Des précisions apportées par l'ECHA
Début décembre 2019, l'agence europénne des produits chimiques (ECHA) a publié la mise à jour de deux documents d'orientation pour aider les entreprises à préparer des dossiers d'enregistrement REACH pour leurs substances chimiques couvrant des nanoformes2 et remplir ainsi les nouvelles exigences légales en matière de nanomatériaux applicables à compter du 1er janvier 2020.
Quels contrôles d’ici 2024 ?
L’ECHA a affiché, dans son plan d’action, se donner pour objectifs de focaliser ses contrôles de conformité pour la période 2019-2023 sur les substances produites ou importées au-delà du seuil de 100 tonnes par an. Les nanomatériaux risquent donc de passer à la trappe !
Pourquoi ? Parce qu’ils sont produits en quantité moindre dans leur catégorie : les bilans r-nano en France publiés depuis 2014 montrent que plus de la moitié des déclarations sont inférieures à une tonne.
[Du fait de leur forte réactivité, les nanomatériaux peuvent être utilisés en moindre quantité par rapport à d’autres matériaux pour apporter les propriétés recherchées (la petite taille des nanomatériaux leur confère une surface de réaction plus grande que le même matériau non nanométrique ; le ratio surface / volume est plus important).]
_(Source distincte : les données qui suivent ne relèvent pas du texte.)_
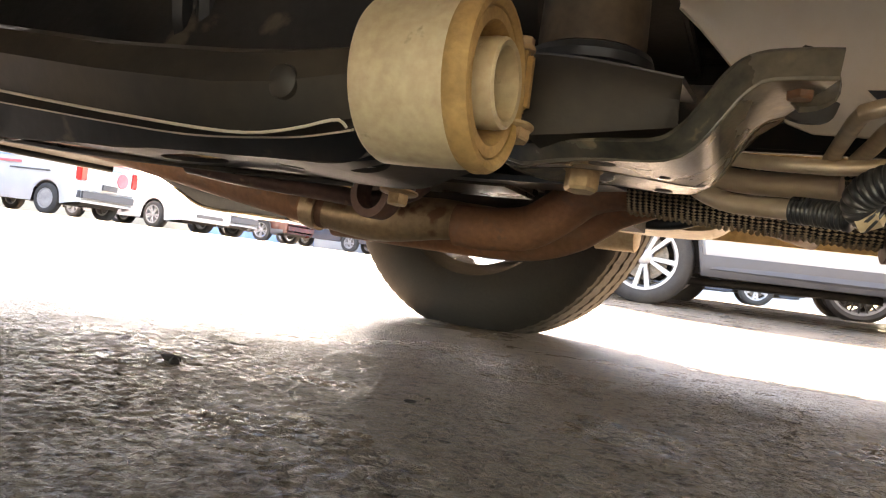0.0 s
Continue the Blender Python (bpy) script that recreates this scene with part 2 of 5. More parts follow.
    cz.inputs["Scale"].default_value = 46.0
    ln.new(warp2.outputs[0], cz.inputs["Vector"])
    cline = ramp(cz.outputs["Distance"], [(0.0, (1, 1, 1)), (0.028, (0.85, 0.85, 0.85)), (0.070, (0, 0, 0))]).outputs[0]
    cgate = ramp(noise_at(3.4, 4, 0.6).outputs["Fac"], [(0.36, (0.10, 0.10, 0.10)), (0.54, (1, 1, 1))]).outputs[0]
    sep = n.new("ShaderNodeSeparateXYZ")
    ln.new(tc.outputs["Object"], sep.inputs[0])
    spread = n.new("ShaderNodeMapRange")
    spread.interpolation_type = "SMOOTHSTEP"
    spread.inputs["From Min"].default_value, spread.inputs["From Max"].default_value = CRAZE_FROM
    spread.inputs["To Min"].default_value = 0.30
    ln.new(sep.outputs["X"], spread.inputs["Value"])
    worn = n.new("ShaderNodeMath")
    worn.operation = "MULTIPLY"
    ln.new(cgate, worn.inputs[0])
    ln.new(spread.outputs[0], worn.inputs[1])
    craze = n.new("ShaderNodeMath")
    craze.operation = "MULTIPLY"
    ln.new(cline, craze.inputs[0])
    ln.new(worn.outputs[0], craze.inputs[1])
    col = mix(craze.outputs[0], col, (0.045, 0.037, 0.03))
    ln.new(col, p.inputs["Base Color"])
    gloss = noise_at(3.2, 6, 0.68)
    rr = n.new("ShaderNodeMapRange")
    rr.inputs["From Min"].default_value, rr.inputs["From Max"].default_value = 0.40, 0.62
    rr.inputs["To Min"].default_value, rr.inputs["To Max"].default_value = 0.40, 0.21
    ln.new(gloss.outputs["Fac"], rr.inputs["Value"])
    ln.new(rr.outputs[0], p.inputs["Roughness"])
    p.inputs["Specular IOR Level"].default_value = 0.5
    # relief: smooth flakes of worn skin with broken edges, fine pits between them, and the cracks

    def math_at(op, x, y, z=None):
        q = n.new("ShaderNodeMath")
        q.operation = op
        for k, v in enumerate((x, y, z)):
            if v is None:
                continue
            if isinstance(v, float):
                q.inputs[k].default_value = v
            else:
                ln.new(v, q.inputs[k])
        return q.outputs[0]

    flakes = noise_at(150, 4, 0.6)
    skin = n.new("ShaderNodeMapRange")
    skin.interpolation_type = "SMOOTHSTEP"
    skin.inputs["From Min"].default_value, skin.inputs["From Max"].default_value = 0.44, 0.54
    ln.new(flakes.outputs["Fac"], skin.inputs["Value"])
    h = math_at("MULTIPLY_ADD", grit.outputs["Fac"], 0.40, math_at("MULTIPLY", skin.outputs[0], 0.42))
    h = math_at("MULTIPLY_ADD", noise_at(60, 3, 0.5).outputs["Fac"], 0.55, h)
    h = math_at("SUBTRACT", h, crack.outputs[0])
    h = math_at("MULTIPLY_ADD", craze.outputs[0], -0.55, h)
    bp = n.new("ShaderNodeBump")
    bp.inputs["Strength"].default_value, bp.inputs["Distance"].default_value = 1.0, 0.0055
    ln.new(h, bp.inputs["Height"])
    ln.new(bp.outputs[0], p.inputs["Normal"])
    return m


M_GROUND = ground_material()


# ---- mesh helpers ----
PLACE = {}


def thing(name, at=(0, 0, 0), label="", category="", group=""):
    ob = new(name)
    ob.location = at
    PLACE[ob.name] = Vector(at)
    return tagged(ob, label, category, group)


def part(name, geo, mat, parent=None, label="", smooth=True, angle=38):
    """geo: (vertices, faces) in the same space as its thing. Links ONE mesh object, with its origin in its middle."""
    verts, faces = geo
    lo = Vector([min(v[k] for v in verts) for k in range(3)])
    hi = Vector([max(v[k] for v in verts) for k in range(3)])
    mid = (lo + hi) / 2
    me = bpy.data.meshes.new(name)
    me.from_pydata([tuple(Vector(v) - mid) for v in verts], [], faces)
    bm = bmesh.new()
    bm.from_mesh(me)
    bmesh.ops.recalc_face_normals(bm, faces=bm.faces)
    if smooth:
        for f in bm.faces:
            f.smooth = True
        for e in bm.edges:
            if len(e.link_faces) == 2 and e.calc_face_angle(0) > radians(angle):
                e.smooth = False
    bm.to_mesh(me)
    bm.free()
    me.materials.append(mat)
    ob = new(name, me)
    if parent is not None:
        ob.parent = parent
        ob.location = mid - PLACE[parent.name]
    else:
        ob.location = mid
    PLACE[ob.name] = mid
    if label:
        ob["label"] = label
    return ob


def join(*geos):
    verts, faces = [], []
    for v, f in geos:
        k = len(verts)
        verts += list(v)
        faces += [tuple(i + k for i in q) for q in f]
    return verts, faces


def moved(geo, m):
    return [tuple(m @ Vector(v)) for v in geo[0]], geo[1]


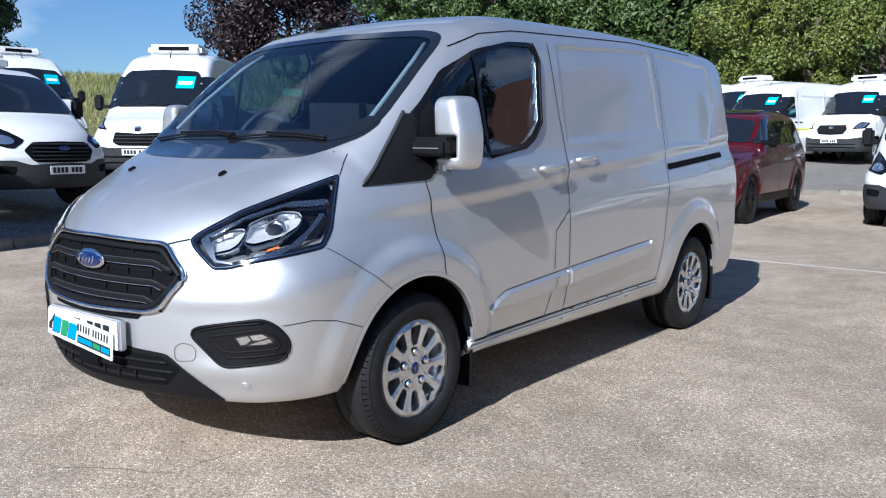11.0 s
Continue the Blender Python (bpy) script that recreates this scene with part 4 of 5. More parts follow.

Parmi les éléments qui attisent nos craintes sur la faiblesse des contrôles, vient le fait que nous n’ayons relevé aucune mention du cas des nanomatériaux :
ni dans le plan d’action de l’ECHA concernant REACH dévoilé ces dernières semaines4
L’ECHA disposera-t-elle des moyens de contrôle suffisants et adaptés, tant en termes de ressources techniques, qu’humaines et financières ?
Un dispositif spécifique pour les nanomatériaux produits ou importés en deçà de une tonne par an ?
Mi-2019, le Conseil de l'Union européenne a demandé à la Commission européenne d'étendre le mandat de l'agence européenne des produits chimiques (ECHA) afin qu'elle puisse collecter et mettre à disposition des données de recherche sur la caractérisation, le danger et l'exposition potentielle de nanoformes de substances qui n'étaient jusqu'à présent pas enregistrées sous REACH, leur tonnage annuel étant inférieur au seuil de une tonne par an5 .
Un fonds abondé par les entreprises qui importent, produisent ou utilisent ces nanomatériaux manufacturés, permettrait de mutualiser le financement des outils de caractérisation et les recherches indépendantes sur les risques associés aux nanomatériaux et pallier ainsi le manque de moyens nécessaires pour le travail de caractérisation des nanomatériaux et d’évaluation des risques. Confié à un intermédiaire public qui jouerait le rôle de "pare-feu" avant de flécher les financements vers des laboratoires indépendants et reposant sur une procédure d'évaluation robuste et transparente des projets et des résultats (avec une ouverture aux ONG et citoyens), ce compte "nanosafety" permettrait également de garantir une meilleure fiabilité des résultats et de restaurer la confiance.
Une attention nécessaire pour les matériaux dits "avancés"
En sus des nanomatériaux au sens strict, il est nécessaire d’intégrer à la réglementation les matériaux dits "avancés" qui déploient aussi pour beaucoup des propriétés spécifiques à l'échelle nano (céramiques & polymères "de pointe", renforcés par des biofibres et/ou des nanocharges, matériaux composites "intelligents", matériaux bio-actifs, nanocapteurs, etc.)
Selon un rapport commandité par l'Observatoire européen des nanomatériaux et publié en 19 septembre 2019, les réglementations actuelles de l'Union européenne offriraient un cadre réglementaire adéquat pour caractériser et identifier les nanomatériaux de "prochaine génération"5. Sur les huit experts interrogés, la moitié venait directement de l'industrie. Côté protection de la santé ? Aucun expert auditionné. Côté protection de l'environnement ? Un seul fonctionnaire (allemand). Les experts de notre réseau partagent notre scepticisme sur l’analyse proposée par ce rapport. La démocratie sanitaire et environnementale vaut mieux que ça.